WNBA warns Fever after Caitlin Clark injury report lapse
Caitlin Clark was scratched about 100 minutes before tipoff, and the Fever’s late disclosure drew a WNBA warning over rules tied to betting and fan trust.

The WNBA warned the Indiana Fever after Caitlin Clark was ruled out about 100 minutes before tipoff and the team did not list her back injury in time for its game against Portland at Gainbridge Fieldhouse in Indianapolis. Clark had not practiced the day before, but she was still absent from the injury report until less than two hours before the Fever’s 90-73 win on May 20, a lapse that put league disclosure rules under a bright spotlight.
Those rules are not vague. The WNBA requires teams to report injuries, illnesses, other medical conditions or rest by 5 p.m. local time the day before a game, with a 1 p.m. local deadline on the day of the game for the second game of a back-to-back. Clark’s status changed, but the update did not arrive on time. For a player whose availability moves television interest, attendance and betting markets, the delay was more than a paperwork error. It was a test of whether the league’s transparency standards are being enforced with the same urgency that now follows its biggest star.

Indiana still handled Portland behind a strong team effort. Aliyah Boston scored 24 points and grabbed eight rebounds, Kelsey Mitchell added 21 points, and Tyasha Harris made her first start in Clark’s place with seven assists, two steals and no turnovers. The Fever improved to 3-2, and the game drew 14,010 fans, a reminder of how much attention Clark’s presence, or absence, brings to every Fever night.
Head coach Stephanie White said the Fever did not list Clark earlier because “we expected her to play” and because her “back is sore,” adding that the training staff would have more detail. White also said she did not expect Indiana to be fined. Clark was listed as probable for Friday’s home game against Golden State, suggesting the team expected her back quickly after the scare.
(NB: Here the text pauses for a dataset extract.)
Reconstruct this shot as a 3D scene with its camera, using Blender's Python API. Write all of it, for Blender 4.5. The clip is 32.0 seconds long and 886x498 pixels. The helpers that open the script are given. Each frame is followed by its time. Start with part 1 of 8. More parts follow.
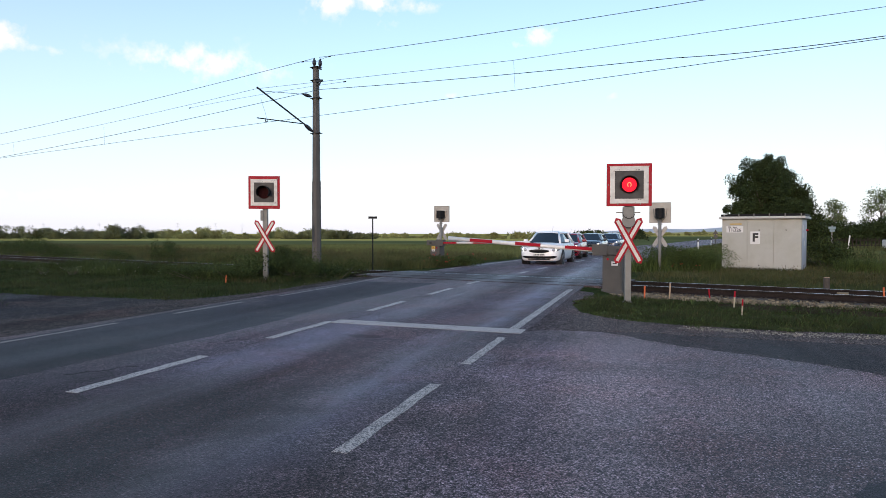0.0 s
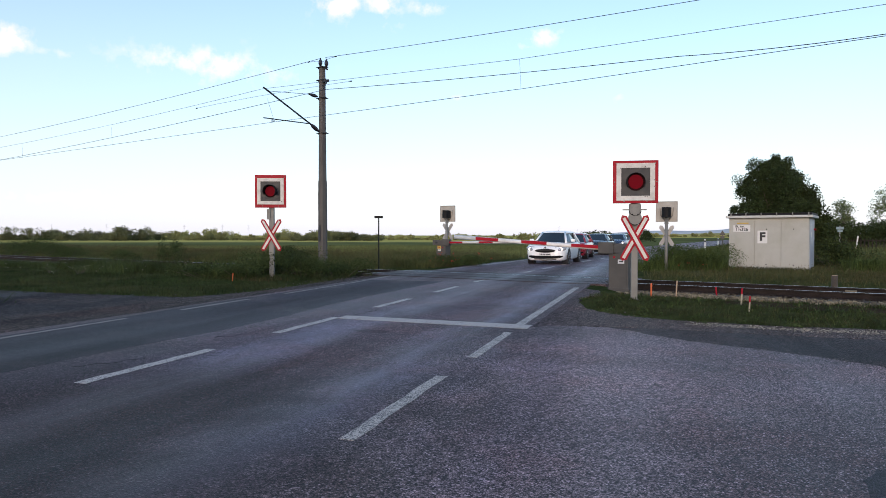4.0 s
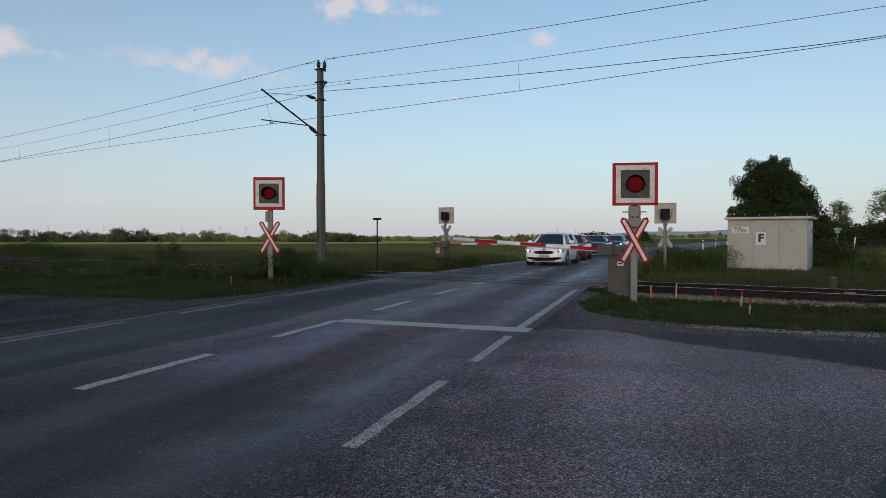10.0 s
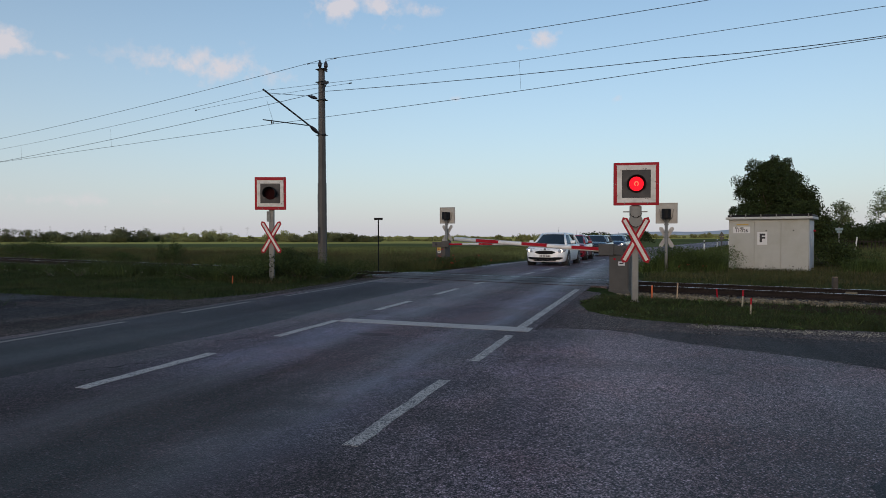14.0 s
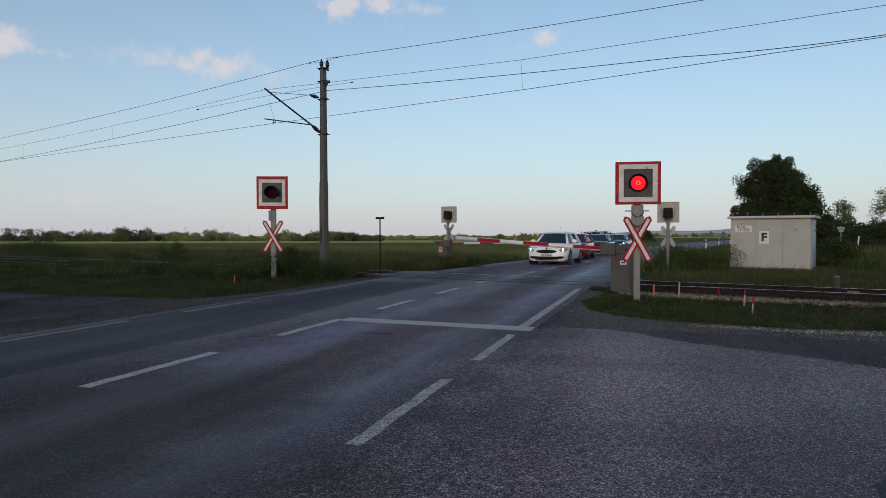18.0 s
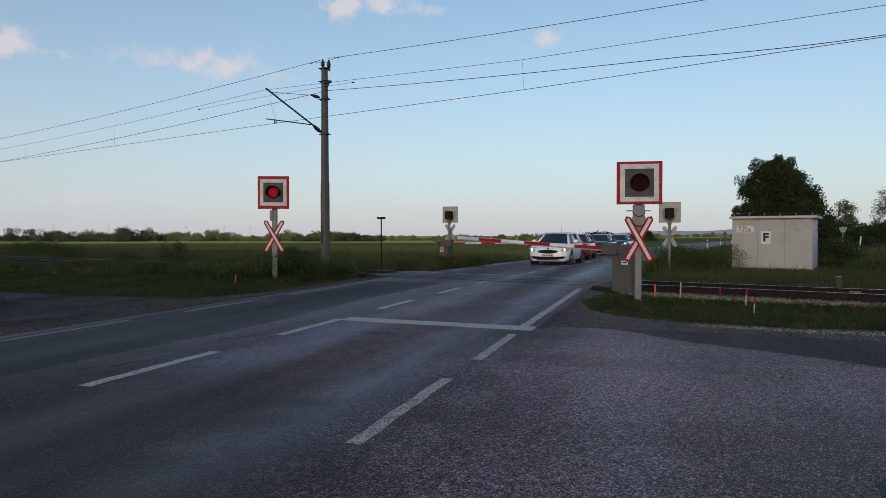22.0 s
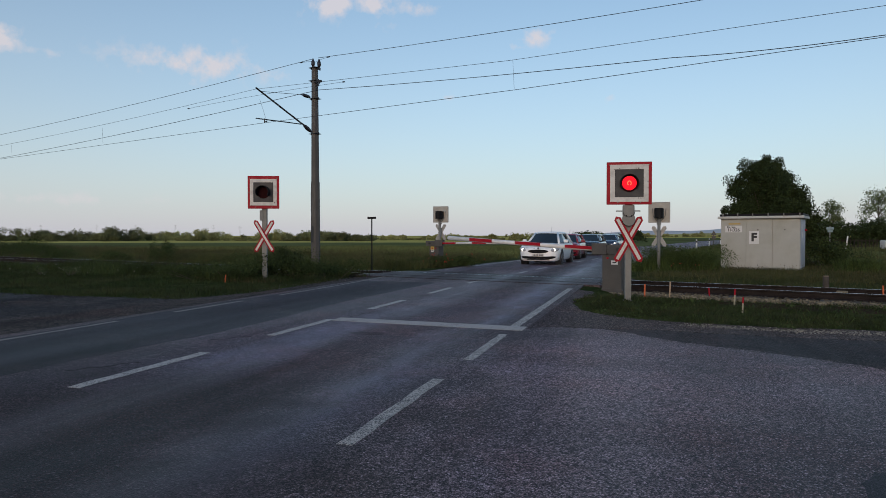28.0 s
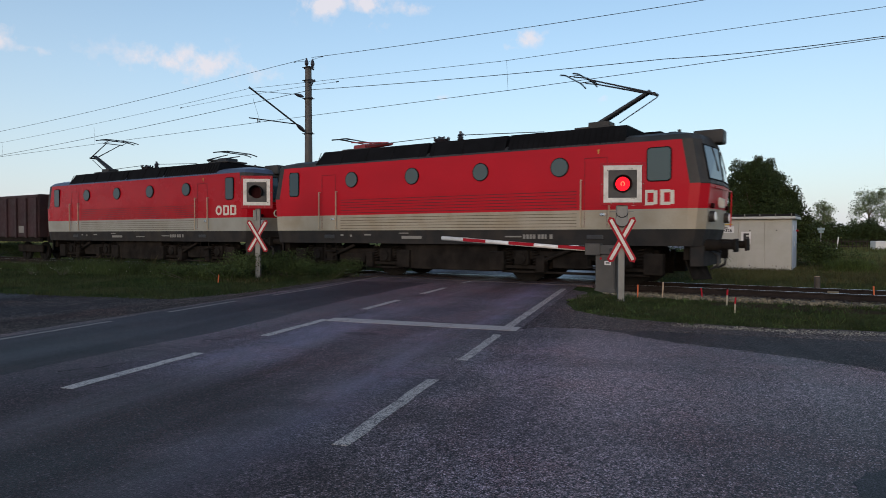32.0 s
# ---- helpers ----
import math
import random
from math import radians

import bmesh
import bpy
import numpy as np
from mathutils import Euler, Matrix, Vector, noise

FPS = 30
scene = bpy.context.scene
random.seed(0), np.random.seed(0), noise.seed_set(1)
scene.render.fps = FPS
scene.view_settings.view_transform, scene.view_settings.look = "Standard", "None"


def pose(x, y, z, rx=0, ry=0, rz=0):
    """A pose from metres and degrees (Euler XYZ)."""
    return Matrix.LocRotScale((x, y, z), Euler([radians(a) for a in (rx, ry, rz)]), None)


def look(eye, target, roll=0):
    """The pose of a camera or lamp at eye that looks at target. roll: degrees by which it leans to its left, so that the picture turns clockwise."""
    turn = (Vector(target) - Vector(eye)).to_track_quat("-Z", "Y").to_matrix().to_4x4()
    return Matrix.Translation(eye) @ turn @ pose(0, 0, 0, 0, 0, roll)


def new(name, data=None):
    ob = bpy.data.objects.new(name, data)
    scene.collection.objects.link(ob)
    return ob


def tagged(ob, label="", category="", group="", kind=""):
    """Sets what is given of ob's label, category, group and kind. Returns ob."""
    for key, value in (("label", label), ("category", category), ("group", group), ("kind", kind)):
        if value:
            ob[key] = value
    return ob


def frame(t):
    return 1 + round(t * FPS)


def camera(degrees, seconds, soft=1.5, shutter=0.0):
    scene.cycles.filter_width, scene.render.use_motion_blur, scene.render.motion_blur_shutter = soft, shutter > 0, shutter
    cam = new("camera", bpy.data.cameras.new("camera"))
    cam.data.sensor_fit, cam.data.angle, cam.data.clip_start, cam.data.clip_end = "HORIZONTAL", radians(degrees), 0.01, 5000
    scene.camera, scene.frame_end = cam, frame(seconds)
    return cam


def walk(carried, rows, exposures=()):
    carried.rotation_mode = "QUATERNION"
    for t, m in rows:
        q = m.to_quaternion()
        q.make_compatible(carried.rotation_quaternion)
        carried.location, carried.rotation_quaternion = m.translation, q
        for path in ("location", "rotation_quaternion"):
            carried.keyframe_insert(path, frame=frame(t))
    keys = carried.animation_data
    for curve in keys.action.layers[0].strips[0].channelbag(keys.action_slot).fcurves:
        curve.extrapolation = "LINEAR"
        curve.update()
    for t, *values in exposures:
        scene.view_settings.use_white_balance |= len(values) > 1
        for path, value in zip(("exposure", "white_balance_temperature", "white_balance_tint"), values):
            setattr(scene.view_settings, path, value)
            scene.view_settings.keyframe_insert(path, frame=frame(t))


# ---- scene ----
cam = camera(68, 32.0, soft=0.5, shutter=0.08)


def held(x, y, z, pitch, yaw, roll):
    """Camera pose from a place and pitch, yaw and roll in degrees."""
    return Matrix.Translation((x, y, z)) @ pose(0, 0, 0, 90 + pitch, 0, yaw) @ pose(0, 0, 0, 0, 0, roll)


PATH = [
    (0.0, held(0.022, 0.011, 1.376, -1.381, -0.346, 0.041)),
    (0.5, held(0.014, 0.003, 1.368, -1.336, -0.412, 0.051)),
    (1.0, held(0.011, -0.004, 1.398, -1.301, -0.462, 0.017)),
    (1.5, held(0.010, -0.036, 1.469, -1.253, -0.491, -0.039)),
    (2.0, held(0.023, -0.018, 1.434, -1.262, -0.490, -0.071)),
    (2.5, held(0.015, -0.008, 1.345, -1.323, -0.115, 0.034)),
    (3.0, held(0.021, -0.007, 1.308, -1.282, 0.243, -0.029)),
    (3.5, held(0.021, -0.002, 1.285, -1.256, 0.208, 0.008)),
    (5.5, held(0.001, 0.016, 1.300, -1.154, 0.036, -0.044)),
    (6.0, held(-0.000, 0.000, 1.300, -1.134, -0.000, 0.000)),
    (6.5, held(-0.007, 0.001, 1.300, -1.132, -0.017, -0.003)),
    (7.0, held(-0.003, 0.024, 1.308, -1.123, -0.033, -0.050)),
    (7.5, held(-0.006, 0.008, 1.312, -1.138, -0.092, -0.053)),
    (8.0, held(-0.004, 0.027, 1.306, -1.118, -0.159, -0.057)),
    (8.5, held(-0.004, 0.038, 1.305, -1.121, -0.204, -0.026)),
    (9.0, held(-0.006, 0.028, 1.305, -1.115, -0.253, -0.054)),
    (9.5, held(-0.017, 0.046, 1.303, -1.103, -0.337, -0.072)),
    (10.0, held(-0.016, 0.035, 1.315, -1.138, -0.033, -0.068)),
    (10.5, held(-0.011, 0.045, 1.307, -1.094, 0.251, -0.113)),
    (11.0, held(-0.006, 0.049, 1.297, -1.052, 0.190, -0.154)),
    (11.5, held(-0.008, 0.028, 1.302, -1.084, 0.145, -0.099)),
    (12.0, held(-0.015, 0.032, 1.306, -1.117, 0.051, -0.053)),
    (12.5, held(-0.011, 0.034, 1.308, -1.121, 0.026, -0.075)),
    (13.0, held(-0.013, 0.029, 1.309, -1.125, 0.003, -0.083)),
    (13.5, held(-0.014, 0.021, 1.309, -1.128, -0.003, -0.061)),
    (14.0, held(-0.013, 0.023, 1.309, -1.127, 0.078, -0.060)),
    (14.5, held(-0.019, 0.022, 1.309, -1.129, 0.182, -0.052)),
    (16.5, held(-0.019, 0.021, 1.304, -1.167, 0.324, -0.090)),
    (17.0, held(-0.028, 0.034, 1.303, -1.171, 0.264, -0.074)),
    (17.5, held(-0.019, 0.021, 1.306, -1.183, 0.255, -0.068)),
    (18.0, held(-0.022, 0.016, 1.311, -1.207, 0.195, -0.068)),
    (18.5, held(-0.019, 0.022, 1.309, -1.202, 0.182, -0.050)),
    (19.0, held(-0.021, 0.018, 1.310, -1.206, 0.164, -0.042)),
    (19.5, held(-0.019, 0.022, 1.309, -1.202, 0.182, -0.050)),
    (20.0, held(-0.022, 0.018, 1.310, -1.207, 0.142, -0.036)),
    (20.5, held(-0.018, 0.022, 1.309, -1.201, 0.117, -0.052)),
    (21.0, held(-0.018, 0.022, 1.309, -1.201, 0.117, -0.052)),
    (21.5, held(-0.016, 0.019, 1.308, -1.203, 0.374, -0.027)),
    (22.0, held(-0.016, 0.025, 1.300, -1.181, 0.317, -0.038)),
    (22.5, held(-0.020, 0.021, 1.310, -1.204, 0.250, -0.047)),
    (23.0, held(-0.019, 0.022, 1.309, -1.202, 0.182, -0.050)),
    (23.5, held(-0.018, 0.022, 1.309, -1.201, 0.117, -0.052)),
    (24.0, held(-0.015, 0.032, 1.315, -1.216, -0.012, -0.072)),
    (24.5, held(-0.016, 0.026, 1.310, -1.200, -0.094, -0.075)),
    (25.0, held(-0.012, 0.014, 1.310, -1.205, -0.137, -0.042)),
    (25.5, held(-0.017, 0.018, 1.308, -1.200, -0.210, -0.036)),
    (27.5, held(-0.021, 0.017, 1.311, -1.217, -0.459, -0.033)),
    (28.0, held(-0.021, 0.016, 1.310, -1.215, -0.515, -0.030)),
    (28.5, held(-0.016, 0.017, 1.310, -1.201, -0.539, -0.081)),
    (29.0, held(-0.021, 0.013, 1.315, -1.220, -0.619, -0.039)),
    (29.5, held(-0.019, 0.012, 1.315, -1.220, -0.647, -0.037)),
    (30.0, held(-0.019, 0.015, 1.310, -1.212, -0.715, -0.036)),
    (30.5, held(-0.022, 0.020, 1.311, -1.215, -0.783, -0.052)),
    (31.0, held(-0.024, 0.013, 1.319, -1.253, -0.853, 0.018)),
    (31.5, held(-0.023, 0.012, 1.318, -1.251, -0.916, 0.015)),
    (32.0, held(-0.035, 0.006, 1.316, -1.217, -1.108, 0.051)),
]
EXPOSURES = [(0.0, 0.87, 6400, 17), (6.3, 0.87, 6400, 17), (7.2, 0.50, 6850, 17), (8.0, 0.15, 6450, 14), (9.0, 0.10, 6450, 14), (31.2, 0.10, 6450, 14), (31.6, 0.24, 6450, 14), (32.0, 0.38, 6450, 14)]
walk(cam, PATH, EXPOSURES)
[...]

The episode also fits a broader injury history. Clark had not missed a game earlier in the 2026 season, but her 2025 campaign ended on July 15, 2025, after a right groin injury. She had previously said her back “gets out of line pretty quickly,” a line that now carries extra weight as the league tries to balance star power with compliance. In a season built around unprecedented attention, the WNBA’s warning to Indiana was a reminder that disclosure rules protect more than competitive integrity. They protect the trust that now surrounds every Clark update.